A. 基本的には厚いほど熱は通りにくくなりますが、部位の納まり・通気・防火・コストのバランスが重要。必要性能を満たしたうえで、欠損ゼロと気密の確保が優先度高めです。
Q. 吹付ウレタンとグラスウール、どちらがいい?
A. どちらも適材適所。吹付は連続気密がとりやすく複雑形状に強い。一方グラスウールは不燃でコストに優れ、吸音も得意。設計意図と現場条件で選び分けます。
Q. 結露を防ぐコツは?
A. 防湿層を室内側で連続させること、通気層を確保すること、貫通部の気密処理を丁寧に行うこと。
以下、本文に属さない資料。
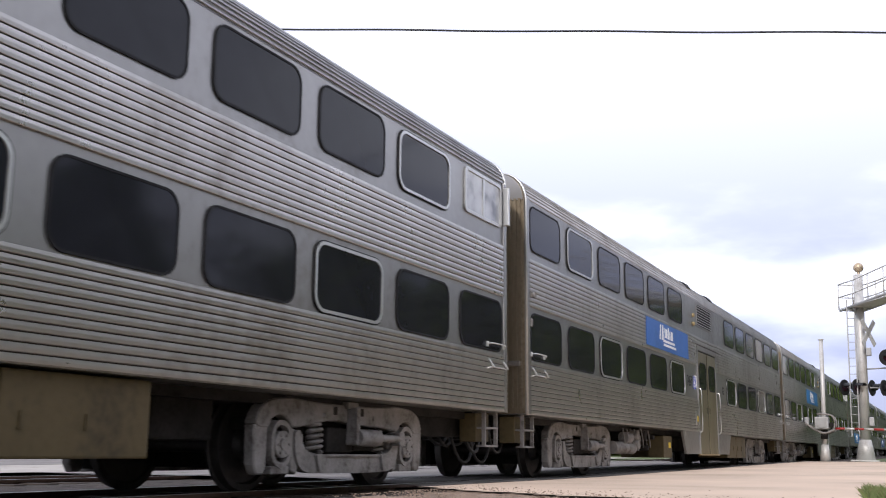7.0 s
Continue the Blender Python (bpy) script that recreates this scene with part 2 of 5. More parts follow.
def tube(bm, pts, r, seg=8, mi=0):
    """A round bar along points."""
    pts = [Vector(p) for p in pts]
    rings = []
    for i, p in enumerate(pts):
        d = (pts[min(i + 1, len(pts) - 1)] - pts[max(i - 1, 0)]).normalized()
        q = d.to_track_quat("Z", "Y")
        rings.append([bm.verts.new(p + q @ Vector((r * math.cos(2 * math.pi * k / seg), r * math.sin(2 * math.pi * k / seg), 0))) for k in range(seg)])
    for a, b in zip(rings, rings[1:]):
        for k in range(seg):
            f = bm.faces.new((a[k], a[(k + 1) % seg], b[(k + 1) % seg], b[k]))
            f.smooth, f.material_index = True, mi
    bm.faces.new(rings[0][::-1]).material_index = mi
    bm.faces.new(rings[-1]).material_index = mi
    return bm


def turned(bm, prof, seg=24):
    """A body turned about the x axis from (x, radius) pairs."""
    rings = [[bm.verts.new((x, r * math.cos(2 * math.pi * k / seg), r * math.sin(2 * math.pi * k / seg))) for k in range(seg)] for x, r in prof]
    for a, b in zip(rings, rings[1:]):
        for k in range(seg):
            bm.faces.new((a[k], b[k], b[(k + 1) % seg], a[(k + 1) % seg]))
    bm.faces.new(rings[0])
    bm.faces.new(rings[-1][::-1])
    bmesh.ops.recalc_face_normals(bm, faces=bm.faces[:])
    return bm


def soften(pts, n=4):
    """Rounds the corners of a way of points."""
    pts = [Vector(p) for p in pts]
    for _ in range(n if n < 3 else 2):
        out = [pts[0]]
        for a, b in zip(pts, pts[1:]):
            out += [a.lerp(b, 0.2), a.lerp(b, 0.8)]
        pts = out + [pts[-1]]
    return pts


def sheet(bm, pts, axis, lo, hi, mi=0):
    """A plate: an outline of (a, b) points extruded from lo to hi along axis ('x': points are y, z; 'y': x, z; 'z': x, y)."""
    def at(p, w):
        return {"x": (w, p[0], p[1]), "y": (p[0], w, p[1]), "z": (p[0], p[1], w)}[axis]
    a = [bm.verts.new(at(p, lo)) for p in pts]
    b = [bm.verts.new(at(p, hi)) for p in pts]
    n = len(pts)
    fs = [bm.faces.new(a[::-1]), bm.faces.new(b)]
    for i in range(n):
        fs.append(bm.faces.new((a[i], a[(i + 1) % n], b[(i + 1) % n], b[i])))
    for f in fs:
        f.material_index = mi
    bmesh.ops.recalc_face_normals(bm, faces=fs)
    return bm


def rounder(pts, n=2):
    """A closed outline with its corners cut n times."""
    for _ in range(n):
        out = []
        for (x0, y0), (x1, y1) in zip(pts, pts[1:] + pts[:1]):
            out += [(x0 + (x1 - x0) * 0.22, y0 + (y1 - y0) * 0.22), (x0 + (x1 - x0) * 0.78, y0 + (y1 - y0) * 0.78)]
        pts = out
    return pts


def rounded(w, h, r, seg=5, cx=0.0, cy=0.0):
    pts = []
    for sx, sy, a0 in ((1, 1, 0), (-1, 1, 90), (-1, -1, 180), (1, -1, 270)):
        for k in range(seg + 1):
            a = radians(a0 + 90 * k / seg)
            pts.append((cx + sx * (w / 2 - r) + r * math.cos(a), cy + sy * (h / 2 - r) + r * math.sin(a)))
    return pts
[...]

湿気の通り道を設計通りに作るのが肝心です。
Q. 断熱材はカビますか?
A. 無機繊維自体はカビの栄養になりにくいですが、濡れて含水が続くと周辺材でカビが発生しやすくなります。雨養生・湿気管理・防湿施工が重要です。
現場チェックリスト(配布用メモ)
- 断熱ラインは図面通りに連続しているか
- 窓・配管・ボックス周りの欠損と気密処理はOKか
- 防湿層の重ね・テーピングは連続しているか
- 通気層・屋根換気の確保に干渉していないか
- 濡れ・汚れ・圧縮・落下など施工不良はないか
- 法規上の防火区分・被覆要求を満たしているか
- 写真・是正記録を残したか
用語ミニ辞典(断熱まわり)
- 熱橋(ヒートブリッジ):金物や躯体を通じて熱が逃げやすい部分。付加断熱や間に断熱スペーサーで低減
- 気流止め:部位間の空気の流れを止める部材。断熱の効きを高め、結露を抑える
- 防湿層:室内側に設ける湿気のバリア。ビニールシートや気密シート、面材・塗膜で代替する場合も
- 透湿抵抗:湿気の通しにくさ。外側ほど通しやすく、内側ほど通しにくい「内弱外強」が原則
- 付加断熱:既存の充填断熱にさらに外側(または内側)から断熱層を追加すること
まとめ:言葉の意味がわかると、現場の“正解”が見えてくる
断熱材は、ただ「入れれば良い」材料ではありません。熱を止め、湿気をコントロールし、火に配慮する——複数の要件を同時に満たすことで、はじめて本来の性能を発揮します。現場ワードとしての「断熱材」の意味、素材ごとの違い、欠損ゼロと気密・防湿の基本、部位別の要点を押さえれば、設計意図を崩さずに高い施工品質へとつながります。迷ったら、連続・防湿・通気・防火の4点に立ち返り、メーカー資料・仕様書で裏を取る。これがプロの段取りです。今日の現場から、ひとつずつ実践していきましょう。